In a large pan combine :
1/4 cup water
4oz of beef strips (I used a lean cut steak at 200 calories)
Peeled orange wedges chopped up
2/3 cup sugar snap peas
1 cup brocolli
Lay the orange skin on top, cover and cook till meat is done. Remove orange skin, mix dish up and add soy to taste.
This entire dish is approx 340 calories.
Crock Pot Beef Tips
CROCK POT BEEF TIPS .....EASY & FAST
Great served over mashed potatoes.
2 pounds of stew meat
1 can cream of mushroom soup
1 packet brown gravy mix
1 packet lipton dry onion soup mix
1 small can mushrooms,
1 cup water
Mix all ingredients and pour over the meat, set to low for the day in crock pot. Enjoy!

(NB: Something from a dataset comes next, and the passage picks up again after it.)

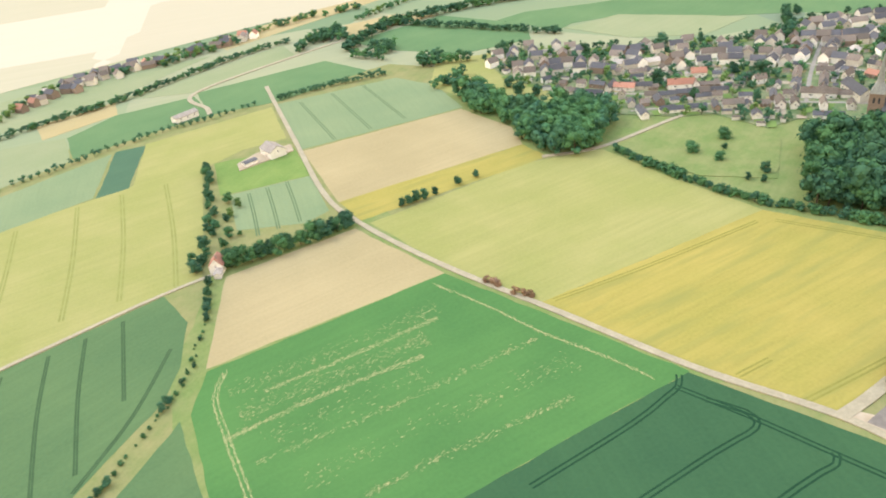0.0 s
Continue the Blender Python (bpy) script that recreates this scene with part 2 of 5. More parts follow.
M["rut_l"] = plain("faint_barley_track", (0.202, 0.228, 0.074), (0.228, 0.244, 0.088), 0.8, 0.98, spec=0.03)
M["worn"] = plain("worn_grass_track", (0.13, 0.19, 0.085), (0.20, 0.235, 0.12), 0.8, 0.95)
M["rut_s"] = plain("sage_wheel_track", (0.042, 0.088, 0.042), (0.054, 0.104, 0.048), 0.8, 0.98, spec=0.03)
M["ripe"] = crop("ripening_straw_crop", (0.320, 0.300, 0.135), (0.375, 0.340, 0.160), 10, 0.3, 50)
m, t, b = material("dried_out_patch", 0.95, spec=0.1)
g = t.nodes.new("ShaderNodeNewGeometry")
t.links.new(mixer(t, g.outputs["Random Per Island"], rgba((0.10, 0.185, 0.066)), rgba((0.34, 0.33, 0.165))), b.inputs["Base Color"])
M["dry"] = m
M["rubble"] = plain("white_rubble", (0.55, 0.52, 0.46), (0.72, 0.70, 0.64), 2.0, 0.9)
M["leaf_a"] = leafy("broadleaf_foliage", (0.032, 0.102, 0.056), (0.066, 0.160, 0.070))
M["leaf_b"] = leafy("dark_foliage", (0.024, 0.078, 0.054), (0.048, 0.120, 0.068))
M["leaf_c"] = leafy("light_foliage", (0.062, 0.130, 0.044), (0.105, 0.180, 0.058))
M["leaf_r"] = leafy("copper_foliage", (0.185, 0.125, 0.085), (0.250, 0.165, 0.115))
M["bark"] = plain("bark", (0.060, 0.046, 0.034), (0.095, 0.075, 0.055), 3.0, 0.95)
M["wall_w"] = plain("white_render", (0.64, 0.64, 0.60), (0.78, 0.77, 0.72), 0.6, 0.9, by_object=0.14)
M["wall_b"] = plain("red_brick", (0.178, 0.140, 0.112), (0.240, 0.186, 0.146), 1.2, 0.9, by_object=0.2)
M["wall_c"] = plain("cream_render", (0.46, 0.45, 0.38), (0.57, 0.55, 0.47), 0.6, 0.9, by_object=0.16)
M["roof_g"] = plain("dark_slate_tiles", (0.052, 0.058, 0.068), (0.098, 0.104, 0.112), 1.4, 0.75, by_object=0.25)
M["roof_b"] = plain("brown_concrete_tiles", (0.112, 0.098, 0.084), (0.188, 0.164, 0.136), 1.4, 0.85, by_object=0.25)
M["roof_r"] = plain("red_clay_tiles", (0.265, 0.130, 0.092), (0.340, 0.180, 0.125), 1.4, 0.85, by_object=0.3)
M["roof_f"] = plain("pale_fibre_sheet", (0.27, 0.25, 0.22), (0.35, 0.33, 0.29), 0.5, 0.85, by_object=0.15)
for q, base in (("wall_w", (0.66, 0.66, 0.61)), ("wall_b", (0.20, 0.158, 0.126)), ("wall_c", (0.50, 0.48, 0.41)), ("roof_g", (0.075, 0.080, 0.090)), ("roof_b", (0.150, 0.131, 0.110)), ("roof_r", (0.30, 0.155, 0.108)), ("roof_f", (0.31, 0.29, 0.255))):
    M[q + "_row"] = plain("joined_" + q, base, [1.2 * v for v in base], 1.2, 0.85, by_object=0.3, by_island=True)
M["glass"] = plain("window_glass", (0.035, 0.042, 0.048), (0.05, 0.058, 0.062), 0.5, 0.12, spec=0.5)
M["frame"] = plain("white_window_frame", (0.66, 0.65, 0.61), (0.74, 0.73, 0.69), 1.0, 0.5)
M["door"] = plain("painted_door", (0.10, 0.075, 0.055), (0.15, 0.11, 0.08), 1.0, 0.6)
M["metal_w"] = plain("white_painted_steel", (0.74, 0.74, 0.72), (0.80, 0.80, 0.78), 0.5, 0.45)
M["metal_r"] = plain("red_vehicle_paint", (0.50, 0.035, 0.05), (0.56, 0.05, 0.065), 0.5, 0.35, spec=0.5)
M["metal_y"] = plain("orange_vehicle_paint", (0.60, 0.30, 0.07), (0.66, 0.36, 0.10), 0.5, 0.4)
M["rubber"] = plain("black_rubber", (0.025, 0.025, 0.026), (0.04, 0.04, 0.04), 2.0, 0.9)
M["chassis"] = plain("grey_steel", (0.11, 0.11, 0.12), (0.16, 0.16, 0.17), 1.0, 0.5, metal=0.6)
M["spire"] = plain("weathered_slate_spire", (0.17, 0.19, 0.175), (0.23, 0.25, 0.23), 0.8, 0.7)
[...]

Hearty Stuffed Beef Shells
Hearty Stuffed Shells (serves 6)
18 jumbo pasta shells
1 pound of ground beef
1 small onion, finely chopped
2 garlic cloves, minced
3 ounces of fresh baby spinach
24 ounces of pasta sauce
1/2 cup of whole milk ricotta cheese
1/4 cup of small curd cottage cheese
1 large egg, beaten
1/4 cup of parmesan cheese
4 ounces of shredded mozzarella cheese
Bring a pot of water to a boil, add a pinch of salt and the pasta shells and cook according to package directions. Drain, rinse to cool, and set aside. Meanwhile, brown the ground beef in a skillet, drain the grease, stir in the onion and cook for 5-6 minutes until tender, stir in the garlic and spinach. Cook until spinach has wilted and add in all but 1 cup of the pasta sauce. Remove from heat. In a bowl, stir together the ricotta, cottage cheese, egg and parmesan cheese. Spread the remaining cup of pasta sauce in the bottom of a casserole dish . Take each shell and fill with 1 Tbsp.of the ricotta mixture, then a good spoonful of the meat mixture, place in the casserole dish, repeat with remaining shells. Top with the mozzarella cheese and bake uncovered at 375 degrees for 25-30 minutes or until the cheese is golden brown and bubbly.